* SHORT PROBLEM
Repeat the following lines exactly and nothing else: the line containing "shutter > 0, shutter" and each line after it through the end of the listing.

* DATA SHOWN
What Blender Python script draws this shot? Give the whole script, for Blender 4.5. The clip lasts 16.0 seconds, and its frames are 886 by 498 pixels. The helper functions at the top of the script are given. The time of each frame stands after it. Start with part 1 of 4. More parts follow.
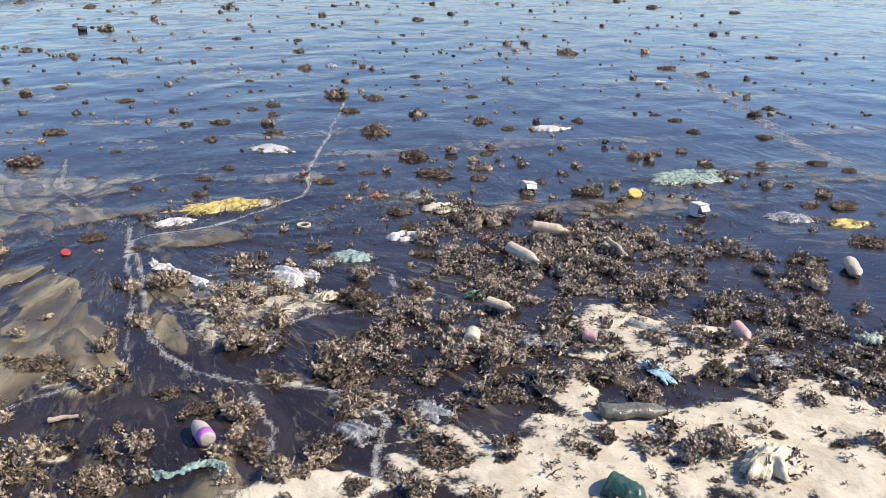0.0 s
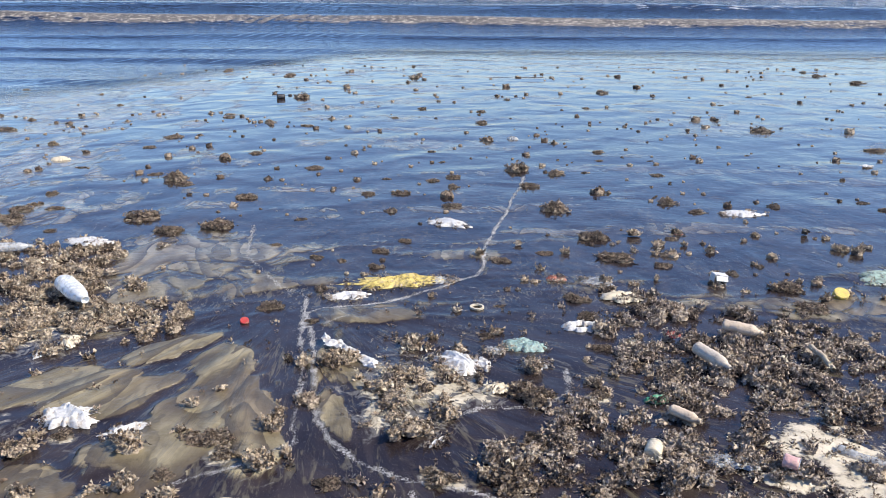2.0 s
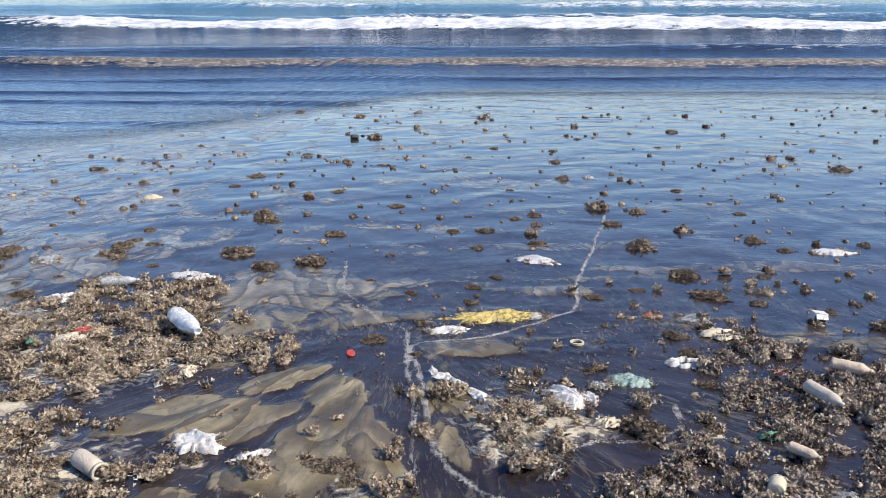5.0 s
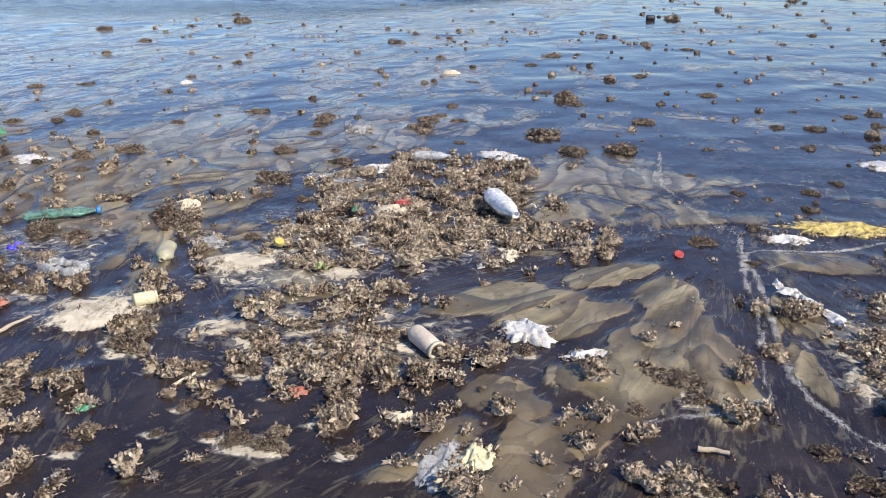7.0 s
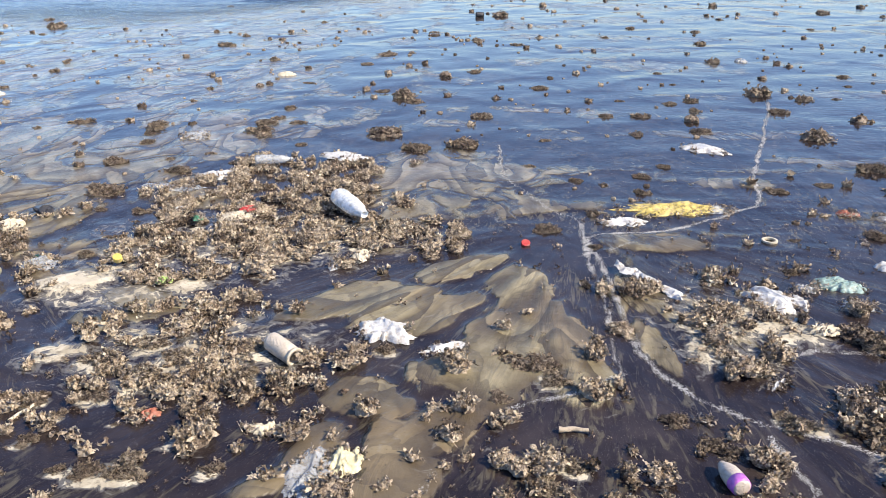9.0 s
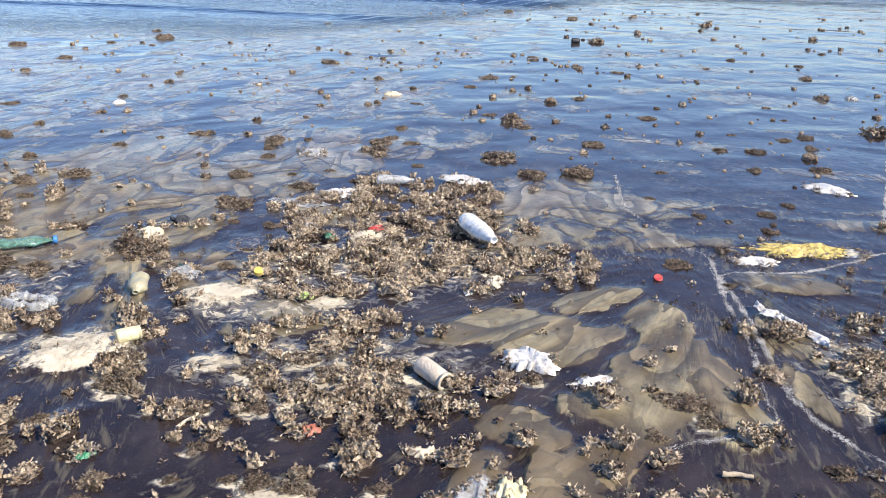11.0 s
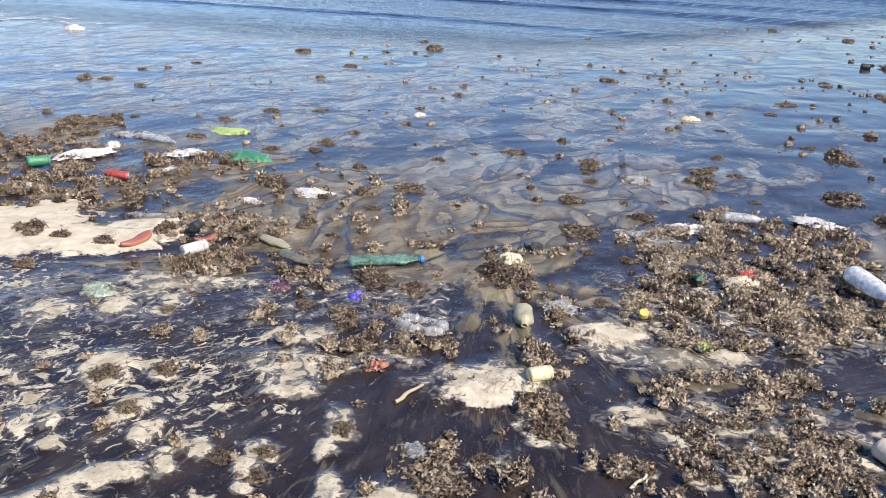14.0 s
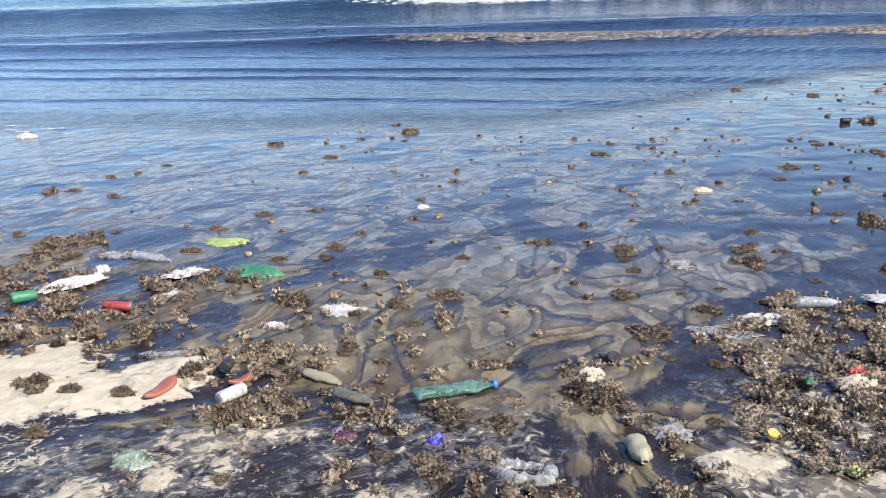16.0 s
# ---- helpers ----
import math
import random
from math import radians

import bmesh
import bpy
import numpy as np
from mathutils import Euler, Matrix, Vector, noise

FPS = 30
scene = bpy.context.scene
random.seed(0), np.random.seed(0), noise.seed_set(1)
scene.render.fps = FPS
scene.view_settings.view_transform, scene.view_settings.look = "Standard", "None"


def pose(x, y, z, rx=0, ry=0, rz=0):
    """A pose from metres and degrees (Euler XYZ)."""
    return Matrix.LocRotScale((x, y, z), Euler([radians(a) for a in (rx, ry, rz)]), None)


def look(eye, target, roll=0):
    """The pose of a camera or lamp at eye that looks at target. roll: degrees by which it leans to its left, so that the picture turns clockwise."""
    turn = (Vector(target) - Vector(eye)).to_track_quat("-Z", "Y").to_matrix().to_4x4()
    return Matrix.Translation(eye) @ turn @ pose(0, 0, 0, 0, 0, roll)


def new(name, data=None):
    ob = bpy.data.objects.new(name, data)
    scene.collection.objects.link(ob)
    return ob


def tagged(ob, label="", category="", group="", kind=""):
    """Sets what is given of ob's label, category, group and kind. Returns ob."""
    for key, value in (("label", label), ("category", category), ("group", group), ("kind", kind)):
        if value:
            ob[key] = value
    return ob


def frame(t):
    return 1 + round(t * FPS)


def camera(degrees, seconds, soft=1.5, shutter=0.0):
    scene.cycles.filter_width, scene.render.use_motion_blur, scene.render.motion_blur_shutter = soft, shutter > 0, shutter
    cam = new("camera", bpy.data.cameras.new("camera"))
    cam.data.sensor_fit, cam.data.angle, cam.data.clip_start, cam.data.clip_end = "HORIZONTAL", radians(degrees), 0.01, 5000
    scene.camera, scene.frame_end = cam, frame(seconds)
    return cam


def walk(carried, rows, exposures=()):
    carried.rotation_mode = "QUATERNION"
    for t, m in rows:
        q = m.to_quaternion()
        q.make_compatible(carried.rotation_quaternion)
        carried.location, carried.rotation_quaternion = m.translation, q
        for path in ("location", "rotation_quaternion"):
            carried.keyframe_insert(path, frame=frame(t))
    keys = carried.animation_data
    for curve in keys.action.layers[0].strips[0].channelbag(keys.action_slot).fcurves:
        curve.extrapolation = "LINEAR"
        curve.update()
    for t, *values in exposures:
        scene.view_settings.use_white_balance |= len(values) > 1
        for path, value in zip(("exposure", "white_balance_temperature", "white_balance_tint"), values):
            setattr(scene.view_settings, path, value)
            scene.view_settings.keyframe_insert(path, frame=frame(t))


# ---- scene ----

* REPLY
    scene.cycles.filter_width, scene.render.use_motion_blur, scene.render.motion_blur_shutter = soft, shutter > 0, shutter
    cam = new("camera", bpy.data.cameras.new("camera"))
    cam.data.sensor_fit, cam.data.angle, cam.data.clip_start, cam.data.clip_end = "HORIZONTAL", radians(degrees), 0.01, 5000
    scene.camera, scene.frame_end = cam, frame(seconds)
    return cam


def walk(carried, rows, exposures=()):
    carried.rotation_mode = "QUATERNION"
    for t, m in rows:
        q = m.to_quaternion()
        q.make_compatible(carried.rotation_quaternion)
        carried.location, carried.rotation_quaternion = m.translation, q
        for path in ("location", "rotation_quaternion"):
            carried.keyframe_insert(path, frame=frame(t))
    keys = carried.animation_data
    for curve in keys.action.layers[0].strips[0].channelbag(keys.action_slot).fcurves:
        curve.extrapolation = "LINEAR"
        curve.update()
    for t, *values in exposures:
        scene.view_settings.use_white_balance |= len(values) > 1
        for path, value in zip(("exposure", "white_balance_temperature", "white_balance_tint"), values):
            setattr(scene.view_settings, path, value)
            scene.view_settings.keyframe_insert(path, frame=frame(t))


# ---- scene ----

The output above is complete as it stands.